Does that mean that the Pope is going to move toward the vision of MQ and truly open the installed ministries of lector and acolyte to lay people? Or does it mean that he is going to continue the “mess” of the current state of de jure and de facto lectors and acolytes, with a few token lay men and especially lay women being formally added to the de jure pool? That would hardly be a realization of MQ as much as paying it lip service.

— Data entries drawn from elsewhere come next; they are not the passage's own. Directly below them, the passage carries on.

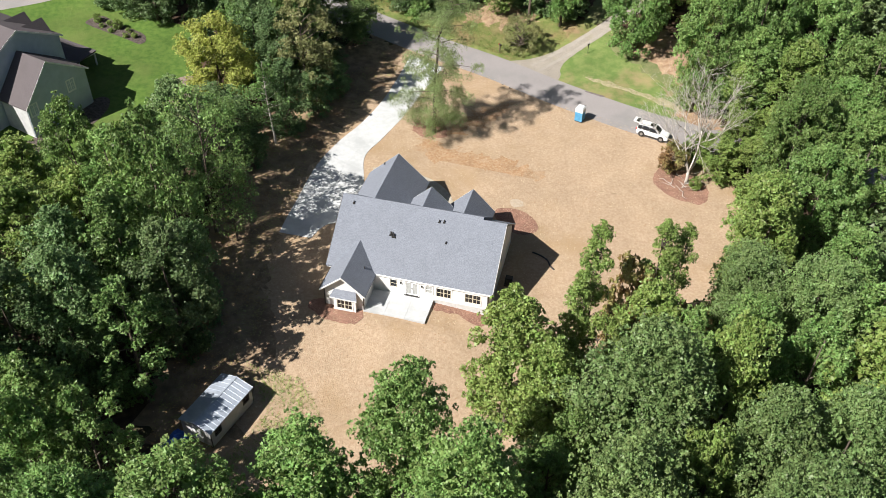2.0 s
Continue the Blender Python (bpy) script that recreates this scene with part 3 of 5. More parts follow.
def build_house():
    S0, N1, RIM = 0.82, 12.96, EAVE + 0.09
    ridge_v, ridge_z = 7.05, 7.87
    drop_v, drop_z = 6.83, 7.7
    W, E, STEP = -17.7, 0.0, -2.45
    # main roof: rear slope, front slope, and the lower strip at the east end
    zs = lambda v: RIM + PITCH * (v - S0)
    roof_plane("roof_slope", [(W, S0, RIM), (STEP, S0, RIM), (STEP, ridge_v, ridge_z), (W, ridge_v, ridge_z)], M_ROOF, house)
    roof_plane("roof_slope", [(STEP, S0, RIM), (E, S0, RIM), (E, drop_v, drop_z), (STEP, drop_v, drop_z)], M_ROOF, house)
    roof_plane("roof_slope", [(STEP, ridge_v, ridge_z), (STEP, 12.1, ridge_z - PITCH * (12.1 - ridge_v)), (W, 12.1, ridge_z - PITCH * (12.1 - ridge_v)), (W, ridge_v, ridge_z)], M_ROOF, house, 0.5)
    roof_plane("roof_slope", [(E, drop_v, drop_z), (E, N1, EAVE), (STEP, N1, EAVE), (STEP, drop_v, drop_z)], M_ROOF, house)
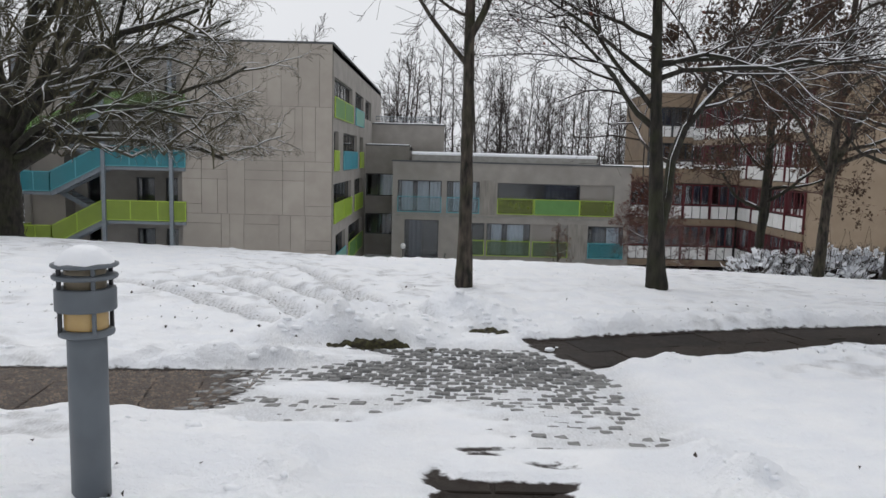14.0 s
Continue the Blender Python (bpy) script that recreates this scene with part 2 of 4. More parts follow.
BARK = mat("dark_bark", (0.009, 0.008, 0.006), (0.036, 0.031, 0.024), scale=14.0, rough=0.95, bump=1.0, bscale=25.0, stretch=(1, 1, 0.3), stain=(0.035, 0.04, 0.016), sscale=3.0)
BARK_GREY = mat("grey_brown_bark", (0.007, 0.006, 0.005), (0.085, 0.068, 0.053), scale=16.0, rough=0.95, bump=1.0, bscale=30.0, stretch=(1, 1, 0.3), stain=(0.028, 0.032, 0.012), sscale=4.0)
TWIG = mat("brown_twigs", (0.022, 0.016, 0.013), (0.045, 0.034, 0.027), scale=3.0, rough=0.95)
TWIG_RED = mat("red_brown_twigs", (0.06, 0.031, 0.026), (0.12, 0.06, 0.048), scale=3.0, rough=0.95)
TWIG_MOSS = mat("mossy_twigs", (0.04, 0.035, 0.02), (0.09, 0.08, 0.045), scale=2.0, rough=0.95)
WOODS = mat("far_wood_bark", (0.028, 0.023, 0.021), (0.06, 0.05, 0.045), scale=0.6, rough=0.95)
BIRCH = mat("white_bark", (0.32, 0.3, 0.27), (0.58, 0.56, 0.52), scale=10.0, rough=0.8, stain=(0.06, 0.055, 0.05), sscale=7.0)
DRY_LEAF = mat("dry_red_leaf", (0.1, 0.028, 0.02), (0.17, 0.06, 0.035), scale=6.0, rough=0.8)
CLINGING_LEAF = mat("clinging_brown_leaf", (0.045, 0.026, 0.016), (0.09, 0.05, 0.028), scale=2.0, rough=0.85)
BROWN_LEAF = mat("dry_brown_leaf", (0.1, 0.055, 0.025), (0.2, 0.11, 0.05), scale=2.0, rough=0.85)
DARK_LEAF = mat("wet_dark_leaf", (0.02, 0.014, 0.01), (0.05, 0.03, 0.02), scale=6.0, rough=0.7)
HEATHER = mat("brown_shrub_twigs", (0.05, 0.032, 0.022), (0.11, 0.07, 0.045), scale=1.5, rough=0.95)
DRY_GRASS = mat("dry_grass", (0.025, 0.022, 0.013), (0.07, 0.06, 0.035), scale=3.0, rough=0.9)
TIMBER = mat("weathered_timber", (0.07, 0.042, 0.026), (0.14, 0.08, 0.048), scale=6.0, rough=0.85, stretch=(0.2, 1, 1), bump=0.4, bscale=30.0)
STONE = mat("pale_stone", (0.55, 0.55, 0.53), (0.65, 0.65, 0.63), scale=5.0, rough=0.8, bump=0.2, bscale=40.0)


# ---- building blocks ----
def mesh_of(name, verts, faces, material, smooth=False):
    me = bpy.data.meshes.new(name)
    me.from_pydata([tuple(v) for v in verts], [], faces)
    me.materials.append(material)
    if smooth:
        me.polygons.foreach_set("use_smooth", [True] * len(me.polygons))
    me.update()
    return me


def raw(name, verts, tris, material, smooth=True):
    """A mesh from arrays of vertices and of faces that all have the same number of corners."""
    verts, tris = np.asarray(verts, np.float32), np.asarray(tris, np.int32)
    me = bpy.data.meshes.new(name)
    me.vertices.add(len(verts))
    me.vertices.foreach_set("co", verts.ravel())
    k = tris.shape[1]
    me.loops.add(tris.size)
    me.loops.foreach_set("vertex_index", tris.ravel())
    me.polygons.add(len(tris))
    me.polygons.foreach_set("loop_start", np.arange(0, tris.size, k, dtype=np.int32))
    if smooth:
        me.polygons.foreach_set("use_smooth", np.ones(len(tris), bool))
    me.materials.append(material)
    me.update(calc_edges=True)
    me.validate()
    return me


def child(ob, parent):
    if parent:
        ob.parent = parent
    return ob


def part(name, data, material, parent=None, label=""):
    """Links a bmesh or a mesh as one mesh object under a thing or a part."""
    if isinstance(data, bmesh.types.BMesh):
        me = bpy.data.meshes.new(name)
        data.to_mesh(me)
        data.free()
        me.materials.append(material)
        data = me
    ob = child(new(name, data), parent)
    return tagged(ob, label) if label else ob


def thing(name, label, category, group="", kind="", at=None):
    ob = tagged(new(name), label, category, group, kind)
    if at is not None:
        ob.matrix_world = at
    return ob


def box(bm, x0, x1, y0, y1, z0, z1, m=None):
    vs = [bm.verts.new((x, y, z)) for z in (z0, z1) for y in (y0, y1) for x in (x0, x1)]
    if m is not None:
        for v in vs:
            v.co = m @ v.co
    for f in ((0, 2, 3, 1), (4, 5, 7, 6), (0, 1, 5, 4), (1, 3, 7, 5), (3, 2, 6, 7), (2, 0, 4, 6)):
        bm.faces.new([vs[i] for i in f])
    return bm


def boxes(*rows, bevel=0.0):
    bm = bmesh.new()
    for r in rows:
        box(bm, *r)
    if bevel:
        bmesh.ops.bevel(bm, geom=bm.edges[:], offset=bevel, segments=1, affect="EDGES")
    return bm


def turned(profile, sides=24, cap=True):
    """A turned body from (radius, height) pairs."""
    bm = bmesh.new()
    rings = []
    for r, z in profile:
        rings.append([bm.verts.new((r * math.cos(a), r * math.sin(a), z)) for a in (2 * math.pi * i / sides for i in range(sides))])
    for a, b in zip(rings, rings[1:]):
        for i in range(sides):
            f = bm.faces.new((a[i], a[(i + 1) % sides], b[(i + 1) % sides], b[i]))
            f.smooth = True
    if cap:
        bm.faces.new(rings[0][::-1])
        bm.faces.new(rings[-1])
    return bm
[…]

I say that in taking seriously the vision of MQ to treat lectors and acolyte as lay ministries. A few token installed lectors and acolytes do not a “lay ministry” make. Good liturgical order (which is also part of “the liturgical act of the bishop”) is maintained by proper ecclesial recognition and authorization of the ministers exercising those ministries, which all lies at the service of the Church. For these reasons, if Pope Francis’s “Letter” is to be taken seriously, bishops’ conferences (as he instructs) need to institutionalize this vision of ministry.

Now, if lector and acolyte are to become what they were supposed to be — lay ministries — then the ritualization of the path to priesthood will become rather skimpy. It is also likely to enhance rather than clarify the confusion in the “essential” difference between “the common priesthood of the faithful and the ministerial or hierarchical priesthood.” That turmoil will be further exacerbated if the result of the Pope’s “Letter” is that most things remain the same but for some token lay woman lectors and lay man acolytes, because it will nourish an ecclesiology that sees the call to ordination coming not from God through the summons of the bishop but from the congregation through passive ratification of “just doing it” — a good slogan perhaps for Nike, but poor theology.

In summary, Pope Francis’ “Letter,” properly implemented, has the opportunity to realize an almost 50-year-old vision of lay ministry that has largely lain dormant. “The devil’s in the details” whether in fact it does or not.